**Required task:** Scan the listing and work out how many lines contain the word "that". Nothing but the number should be given.

-- START --

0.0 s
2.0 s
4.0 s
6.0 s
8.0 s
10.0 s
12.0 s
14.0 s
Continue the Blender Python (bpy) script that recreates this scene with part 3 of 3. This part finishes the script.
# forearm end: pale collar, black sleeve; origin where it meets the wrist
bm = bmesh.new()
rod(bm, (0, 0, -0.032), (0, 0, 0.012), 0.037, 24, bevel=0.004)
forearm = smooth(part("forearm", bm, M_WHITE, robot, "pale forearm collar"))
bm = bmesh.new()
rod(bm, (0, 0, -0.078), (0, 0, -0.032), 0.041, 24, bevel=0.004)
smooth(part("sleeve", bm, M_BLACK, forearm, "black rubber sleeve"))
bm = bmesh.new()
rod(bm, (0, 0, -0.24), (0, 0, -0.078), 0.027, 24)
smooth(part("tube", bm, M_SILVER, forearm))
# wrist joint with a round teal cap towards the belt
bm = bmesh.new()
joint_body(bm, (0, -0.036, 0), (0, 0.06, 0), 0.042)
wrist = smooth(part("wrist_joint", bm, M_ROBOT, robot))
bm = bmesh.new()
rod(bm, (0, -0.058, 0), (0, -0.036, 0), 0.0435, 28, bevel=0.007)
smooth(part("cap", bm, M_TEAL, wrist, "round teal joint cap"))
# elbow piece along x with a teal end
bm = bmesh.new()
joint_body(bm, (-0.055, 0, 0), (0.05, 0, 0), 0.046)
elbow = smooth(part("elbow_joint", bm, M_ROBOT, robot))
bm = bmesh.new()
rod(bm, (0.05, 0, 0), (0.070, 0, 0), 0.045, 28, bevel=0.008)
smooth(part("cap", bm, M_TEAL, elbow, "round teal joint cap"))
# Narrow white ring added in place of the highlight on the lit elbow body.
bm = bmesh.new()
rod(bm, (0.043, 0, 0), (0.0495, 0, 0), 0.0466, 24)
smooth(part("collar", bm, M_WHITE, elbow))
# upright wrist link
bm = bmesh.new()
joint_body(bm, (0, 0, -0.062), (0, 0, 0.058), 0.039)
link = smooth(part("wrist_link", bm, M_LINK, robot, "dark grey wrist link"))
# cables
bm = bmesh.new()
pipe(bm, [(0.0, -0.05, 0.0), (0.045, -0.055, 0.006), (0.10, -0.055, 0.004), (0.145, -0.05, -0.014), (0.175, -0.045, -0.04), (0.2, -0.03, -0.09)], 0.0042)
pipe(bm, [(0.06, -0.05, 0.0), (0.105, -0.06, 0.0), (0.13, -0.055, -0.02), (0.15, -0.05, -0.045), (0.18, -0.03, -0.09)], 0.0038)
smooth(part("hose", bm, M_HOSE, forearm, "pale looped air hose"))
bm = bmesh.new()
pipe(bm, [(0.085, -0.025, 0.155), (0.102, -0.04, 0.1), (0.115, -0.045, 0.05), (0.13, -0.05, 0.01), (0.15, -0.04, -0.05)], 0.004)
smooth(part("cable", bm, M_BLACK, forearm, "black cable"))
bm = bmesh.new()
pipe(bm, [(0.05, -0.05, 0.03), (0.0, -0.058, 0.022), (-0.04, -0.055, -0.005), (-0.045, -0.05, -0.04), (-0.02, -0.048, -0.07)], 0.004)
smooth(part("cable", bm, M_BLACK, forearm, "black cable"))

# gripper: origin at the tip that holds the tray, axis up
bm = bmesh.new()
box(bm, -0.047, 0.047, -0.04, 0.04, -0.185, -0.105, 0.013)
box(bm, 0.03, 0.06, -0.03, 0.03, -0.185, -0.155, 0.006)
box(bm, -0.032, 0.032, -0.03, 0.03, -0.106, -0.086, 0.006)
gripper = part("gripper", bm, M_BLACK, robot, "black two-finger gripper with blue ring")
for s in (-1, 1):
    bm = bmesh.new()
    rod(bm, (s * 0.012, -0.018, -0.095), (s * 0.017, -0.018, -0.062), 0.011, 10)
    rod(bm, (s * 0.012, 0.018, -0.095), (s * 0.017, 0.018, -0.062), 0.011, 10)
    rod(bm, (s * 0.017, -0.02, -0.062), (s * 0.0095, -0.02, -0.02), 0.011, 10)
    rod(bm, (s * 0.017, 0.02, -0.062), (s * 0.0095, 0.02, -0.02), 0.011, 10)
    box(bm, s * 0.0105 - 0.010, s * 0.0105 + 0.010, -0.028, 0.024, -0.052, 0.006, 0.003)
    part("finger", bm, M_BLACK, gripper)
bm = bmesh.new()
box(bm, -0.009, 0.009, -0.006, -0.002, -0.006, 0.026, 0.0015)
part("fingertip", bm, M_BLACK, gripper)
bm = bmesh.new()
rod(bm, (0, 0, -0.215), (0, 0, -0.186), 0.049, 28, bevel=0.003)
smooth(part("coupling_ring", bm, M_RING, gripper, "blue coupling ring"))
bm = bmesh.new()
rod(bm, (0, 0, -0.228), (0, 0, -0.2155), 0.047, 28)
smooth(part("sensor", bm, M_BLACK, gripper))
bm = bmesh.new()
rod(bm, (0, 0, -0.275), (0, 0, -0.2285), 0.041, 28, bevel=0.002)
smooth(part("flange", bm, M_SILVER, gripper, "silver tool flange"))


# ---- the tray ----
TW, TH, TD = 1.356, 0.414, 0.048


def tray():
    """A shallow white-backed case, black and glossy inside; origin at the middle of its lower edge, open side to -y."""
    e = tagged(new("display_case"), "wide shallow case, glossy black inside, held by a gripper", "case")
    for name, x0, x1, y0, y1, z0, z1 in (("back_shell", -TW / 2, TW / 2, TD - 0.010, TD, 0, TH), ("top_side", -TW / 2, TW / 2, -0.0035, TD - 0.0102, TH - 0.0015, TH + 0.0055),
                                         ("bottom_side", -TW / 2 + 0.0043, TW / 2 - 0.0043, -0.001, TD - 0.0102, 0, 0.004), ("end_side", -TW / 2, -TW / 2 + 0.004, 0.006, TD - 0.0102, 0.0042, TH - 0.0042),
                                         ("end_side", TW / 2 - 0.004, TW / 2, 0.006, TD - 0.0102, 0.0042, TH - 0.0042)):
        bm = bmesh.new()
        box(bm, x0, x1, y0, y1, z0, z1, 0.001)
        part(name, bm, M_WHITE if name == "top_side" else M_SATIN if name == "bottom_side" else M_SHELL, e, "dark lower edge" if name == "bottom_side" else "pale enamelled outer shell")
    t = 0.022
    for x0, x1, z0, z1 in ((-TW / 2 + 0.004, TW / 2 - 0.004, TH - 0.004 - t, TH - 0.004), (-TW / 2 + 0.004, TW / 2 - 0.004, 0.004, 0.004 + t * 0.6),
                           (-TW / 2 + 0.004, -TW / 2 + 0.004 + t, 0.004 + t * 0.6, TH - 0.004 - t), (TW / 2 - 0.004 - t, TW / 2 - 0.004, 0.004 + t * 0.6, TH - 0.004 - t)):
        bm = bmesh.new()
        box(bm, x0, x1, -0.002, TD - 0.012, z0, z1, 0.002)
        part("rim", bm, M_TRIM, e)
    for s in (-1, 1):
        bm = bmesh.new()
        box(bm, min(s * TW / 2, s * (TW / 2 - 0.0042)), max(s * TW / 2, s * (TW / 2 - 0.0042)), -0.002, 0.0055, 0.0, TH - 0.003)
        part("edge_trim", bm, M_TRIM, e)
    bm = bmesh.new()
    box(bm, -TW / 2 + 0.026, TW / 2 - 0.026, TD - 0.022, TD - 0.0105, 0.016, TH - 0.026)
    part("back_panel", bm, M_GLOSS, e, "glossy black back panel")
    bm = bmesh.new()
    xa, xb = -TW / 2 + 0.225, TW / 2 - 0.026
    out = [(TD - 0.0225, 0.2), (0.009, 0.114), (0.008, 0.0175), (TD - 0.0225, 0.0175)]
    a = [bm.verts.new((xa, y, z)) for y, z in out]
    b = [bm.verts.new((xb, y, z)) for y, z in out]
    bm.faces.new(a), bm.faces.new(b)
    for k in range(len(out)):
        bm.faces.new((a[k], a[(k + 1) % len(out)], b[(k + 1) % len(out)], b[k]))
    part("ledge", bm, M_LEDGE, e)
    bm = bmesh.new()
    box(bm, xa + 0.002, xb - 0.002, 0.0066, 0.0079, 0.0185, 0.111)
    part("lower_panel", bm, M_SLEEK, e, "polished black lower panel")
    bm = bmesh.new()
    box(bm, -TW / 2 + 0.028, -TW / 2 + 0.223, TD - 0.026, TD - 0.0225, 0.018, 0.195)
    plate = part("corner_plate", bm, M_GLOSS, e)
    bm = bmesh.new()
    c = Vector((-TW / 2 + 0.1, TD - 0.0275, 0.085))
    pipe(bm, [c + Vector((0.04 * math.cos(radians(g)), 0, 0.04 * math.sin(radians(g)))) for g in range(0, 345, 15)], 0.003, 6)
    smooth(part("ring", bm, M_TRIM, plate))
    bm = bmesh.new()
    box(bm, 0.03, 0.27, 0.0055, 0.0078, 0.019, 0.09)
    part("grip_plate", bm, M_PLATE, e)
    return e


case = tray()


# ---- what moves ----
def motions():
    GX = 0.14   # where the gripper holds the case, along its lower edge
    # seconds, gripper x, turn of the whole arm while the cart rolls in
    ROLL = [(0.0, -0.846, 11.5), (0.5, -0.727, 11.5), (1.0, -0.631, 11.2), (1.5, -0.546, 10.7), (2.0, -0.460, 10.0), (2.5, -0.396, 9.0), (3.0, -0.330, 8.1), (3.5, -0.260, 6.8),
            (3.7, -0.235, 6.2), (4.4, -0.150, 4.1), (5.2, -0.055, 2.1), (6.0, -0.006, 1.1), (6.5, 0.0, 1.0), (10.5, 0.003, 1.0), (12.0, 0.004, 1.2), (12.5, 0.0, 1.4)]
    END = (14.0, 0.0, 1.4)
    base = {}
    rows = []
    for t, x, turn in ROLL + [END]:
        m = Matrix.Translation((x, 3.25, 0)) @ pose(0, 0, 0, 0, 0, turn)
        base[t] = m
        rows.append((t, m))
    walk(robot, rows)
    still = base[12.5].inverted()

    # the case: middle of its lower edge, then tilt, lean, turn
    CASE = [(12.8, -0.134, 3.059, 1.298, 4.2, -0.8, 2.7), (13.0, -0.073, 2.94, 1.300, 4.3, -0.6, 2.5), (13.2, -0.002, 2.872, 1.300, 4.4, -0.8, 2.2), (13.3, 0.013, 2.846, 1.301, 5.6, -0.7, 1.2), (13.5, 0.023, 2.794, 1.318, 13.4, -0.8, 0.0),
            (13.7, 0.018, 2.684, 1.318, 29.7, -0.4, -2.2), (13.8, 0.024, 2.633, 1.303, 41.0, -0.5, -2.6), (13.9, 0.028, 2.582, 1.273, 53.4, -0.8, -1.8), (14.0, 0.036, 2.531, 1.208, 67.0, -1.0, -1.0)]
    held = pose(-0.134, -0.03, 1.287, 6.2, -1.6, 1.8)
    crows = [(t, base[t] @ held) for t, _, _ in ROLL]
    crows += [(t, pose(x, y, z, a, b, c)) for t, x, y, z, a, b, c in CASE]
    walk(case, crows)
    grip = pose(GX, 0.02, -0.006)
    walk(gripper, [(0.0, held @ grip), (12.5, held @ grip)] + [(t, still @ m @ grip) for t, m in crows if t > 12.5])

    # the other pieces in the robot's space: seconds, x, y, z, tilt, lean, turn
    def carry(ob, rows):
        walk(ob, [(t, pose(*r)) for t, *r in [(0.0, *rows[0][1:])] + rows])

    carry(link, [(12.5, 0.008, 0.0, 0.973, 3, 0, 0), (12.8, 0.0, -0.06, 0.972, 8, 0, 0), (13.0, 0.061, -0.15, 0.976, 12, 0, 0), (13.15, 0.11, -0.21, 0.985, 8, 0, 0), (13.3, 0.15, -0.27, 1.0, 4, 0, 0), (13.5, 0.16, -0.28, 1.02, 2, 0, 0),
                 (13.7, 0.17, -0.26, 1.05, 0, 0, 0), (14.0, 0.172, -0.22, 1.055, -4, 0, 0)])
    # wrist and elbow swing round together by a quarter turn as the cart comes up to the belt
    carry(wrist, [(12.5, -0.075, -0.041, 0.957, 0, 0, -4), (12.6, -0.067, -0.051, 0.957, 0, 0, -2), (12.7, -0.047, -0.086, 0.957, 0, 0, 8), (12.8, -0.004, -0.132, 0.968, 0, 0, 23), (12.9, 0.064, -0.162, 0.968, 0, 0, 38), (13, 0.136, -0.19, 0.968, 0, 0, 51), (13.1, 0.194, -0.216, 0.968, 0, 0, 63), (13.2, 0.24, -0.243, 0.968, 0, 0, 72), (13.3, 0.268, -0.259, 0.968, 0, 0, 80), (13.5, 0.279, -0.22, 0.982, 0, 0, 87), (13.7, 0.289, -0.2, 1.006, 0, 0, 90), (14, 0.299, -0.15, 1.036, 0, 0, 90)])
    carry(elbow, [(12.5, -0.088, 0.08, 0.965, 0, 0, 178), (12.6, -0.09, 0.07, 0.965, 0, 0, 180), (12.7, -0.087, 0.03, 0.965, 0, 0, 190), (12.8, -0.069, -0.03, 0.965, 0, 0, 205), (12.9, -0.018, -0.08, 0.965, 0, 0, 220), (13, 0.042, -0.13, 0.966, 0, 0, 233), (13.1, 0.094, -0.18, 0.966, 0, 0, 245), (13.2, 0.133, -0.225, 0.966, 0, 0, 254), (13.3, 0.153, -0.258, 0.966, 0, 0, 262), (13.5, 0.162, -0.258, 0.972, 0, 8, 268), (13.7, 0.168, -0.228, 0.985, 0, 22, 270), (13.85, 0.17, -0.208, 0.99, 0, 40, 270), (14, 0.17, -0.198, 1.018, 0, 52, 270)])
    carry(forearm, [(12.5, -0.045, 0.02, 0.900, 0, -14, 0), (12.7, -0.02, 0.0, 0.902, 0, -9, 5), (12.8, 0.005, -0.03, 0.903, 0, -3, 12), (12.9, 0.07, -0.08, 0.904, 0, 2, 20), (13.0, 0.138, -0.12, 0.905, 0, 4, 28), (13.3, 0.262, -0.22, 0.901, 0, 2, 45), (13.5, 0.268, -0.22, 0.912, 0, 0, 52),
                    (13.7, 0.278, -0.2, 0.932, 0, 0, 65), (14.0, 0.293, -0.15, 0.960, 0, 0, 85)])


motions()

-- END --

**The result:** 2